> _DO THIS_
Extract all lines that hold the string "Continue".

> _MATERIAL FOR THE TASK_
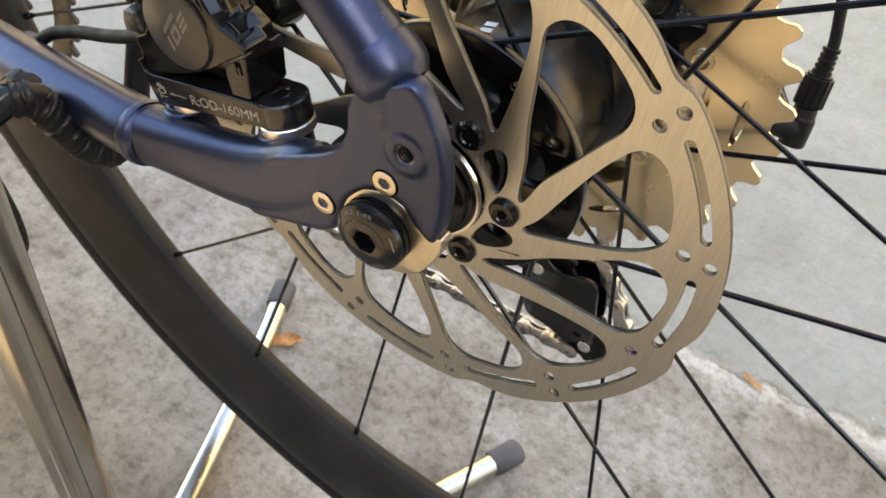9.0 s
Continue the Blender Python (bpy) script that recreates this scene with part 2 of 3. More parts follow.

---

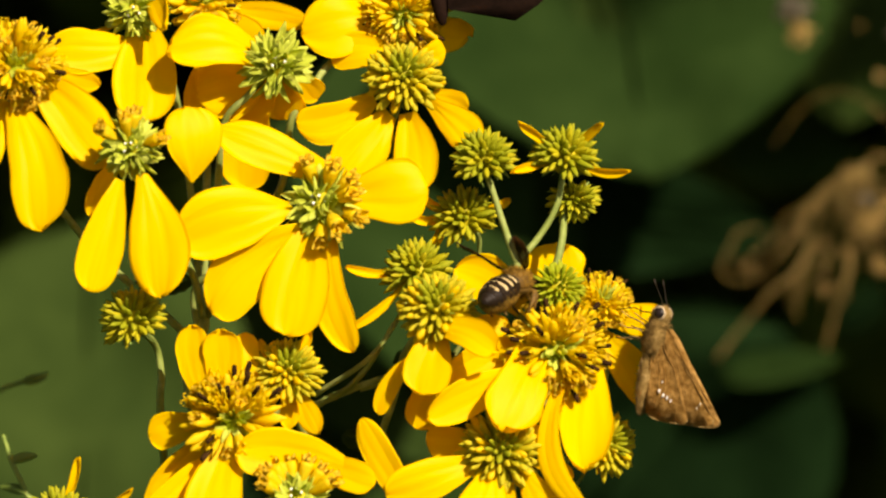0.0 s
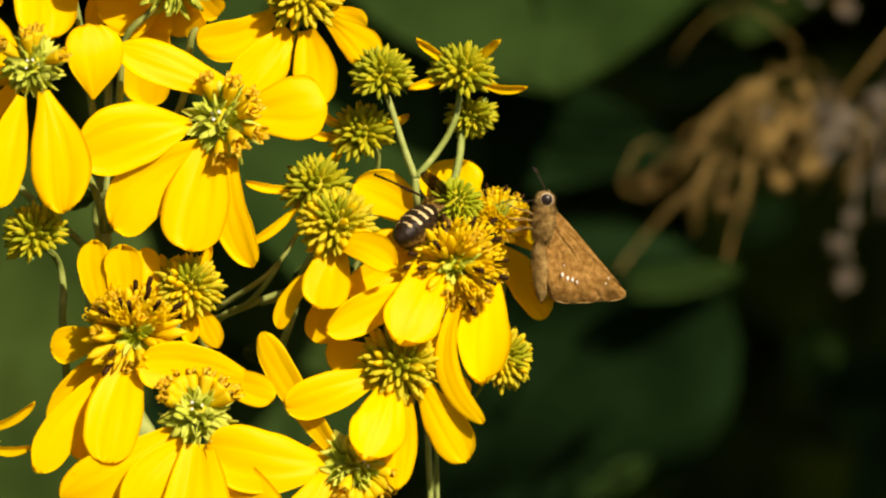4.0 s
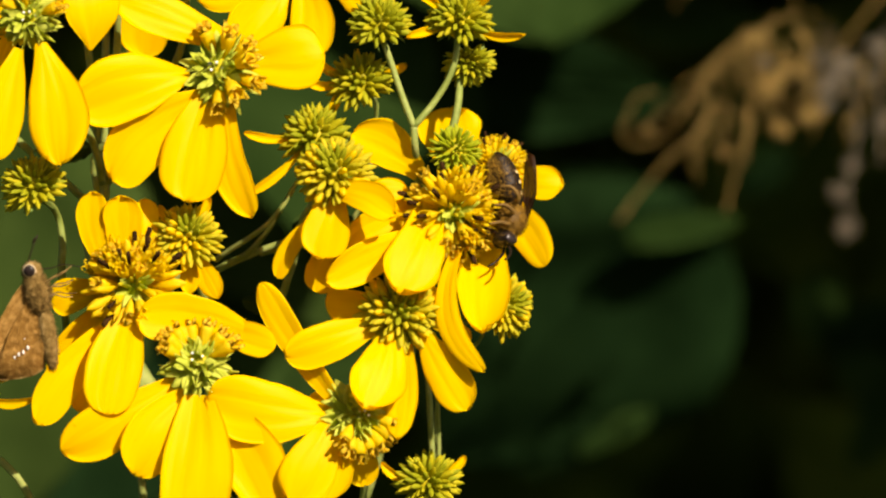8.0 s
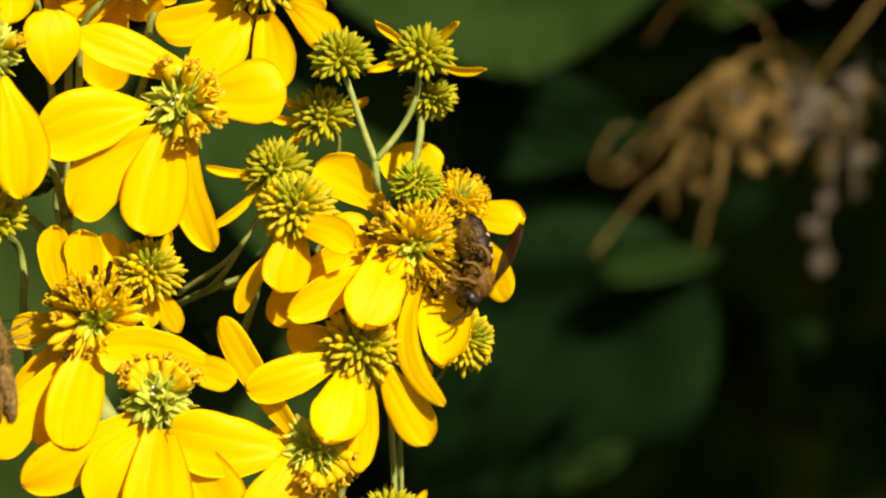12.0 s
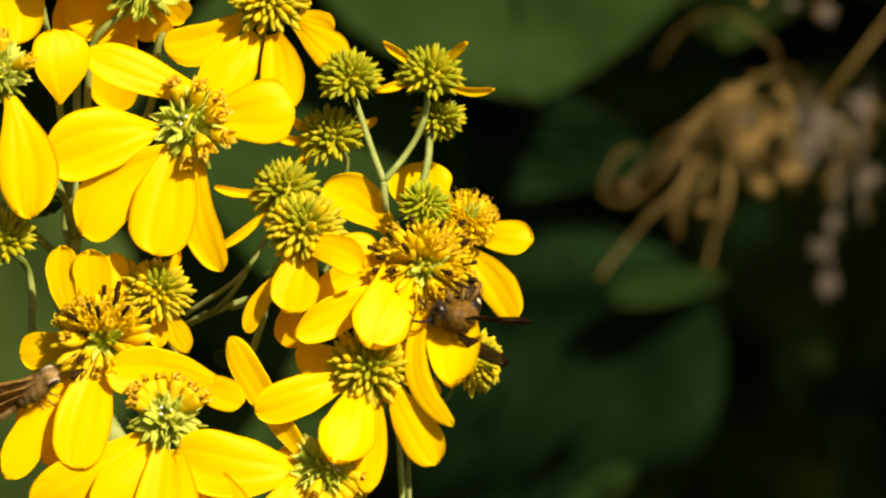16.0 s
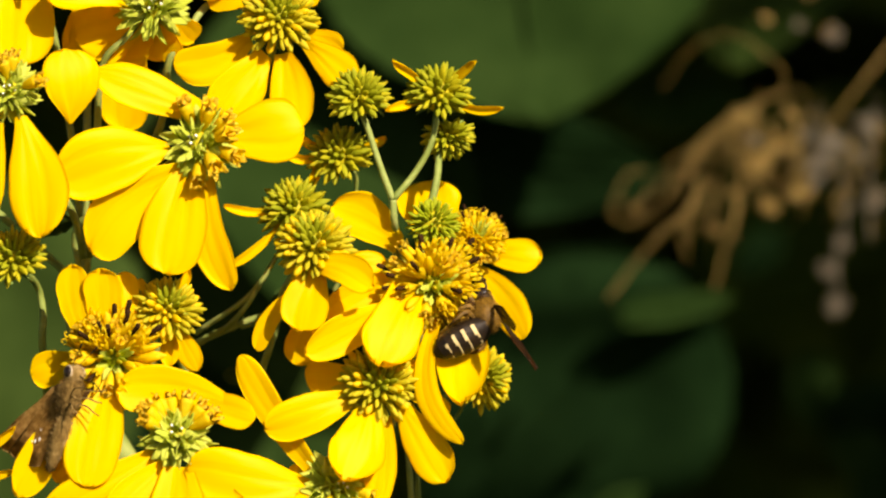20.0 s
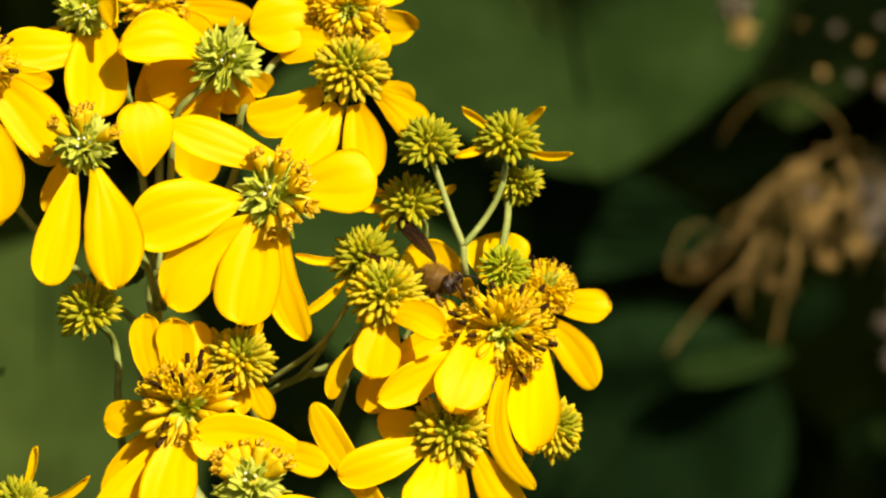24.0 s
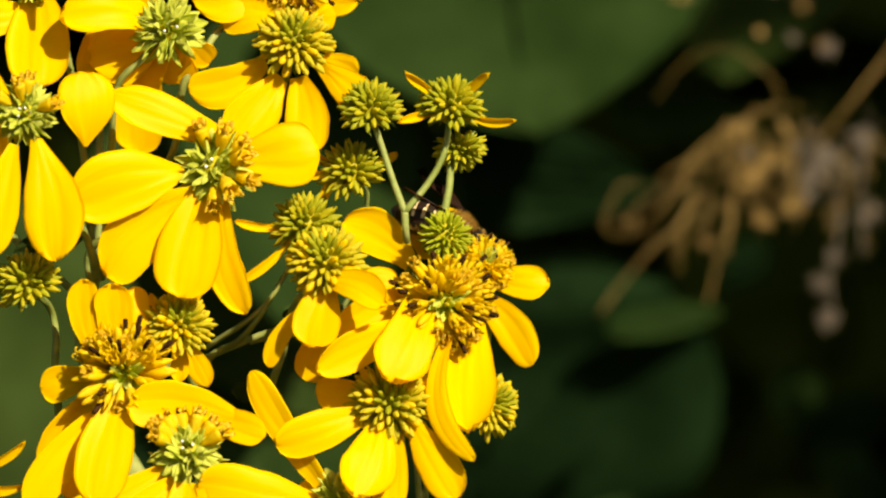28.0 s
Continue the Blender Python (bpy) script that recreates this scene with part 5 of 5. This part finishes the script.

* * *

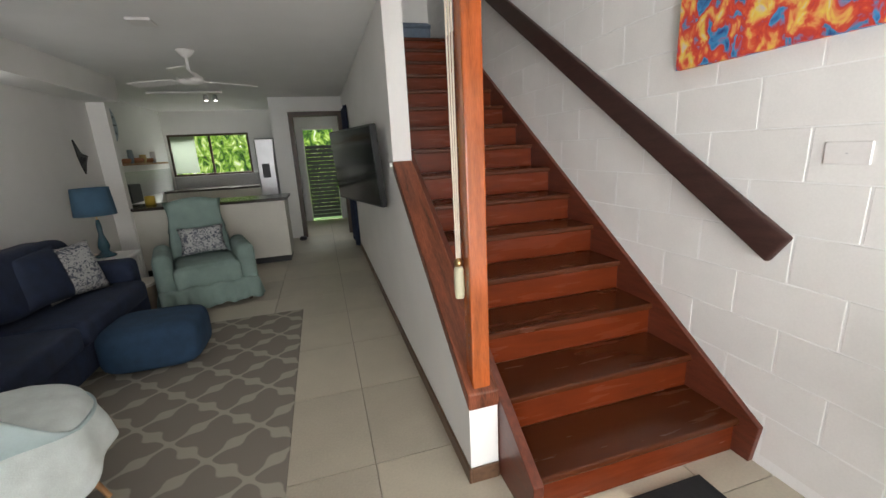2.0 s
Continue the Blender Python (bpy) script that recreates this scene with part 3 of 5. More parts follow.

> _THE OUTPUT_
Continue the Blender Python (bpy) script that recreates this scene with part 2 of 3. More parts follow.
Continue the Blender Python (bpy) script that recreates this scene with part 5 of 5. This part finishes the script.
Continue the Blender Python (bpy) script that recreates this scene with part 3 of 5. More parts follow.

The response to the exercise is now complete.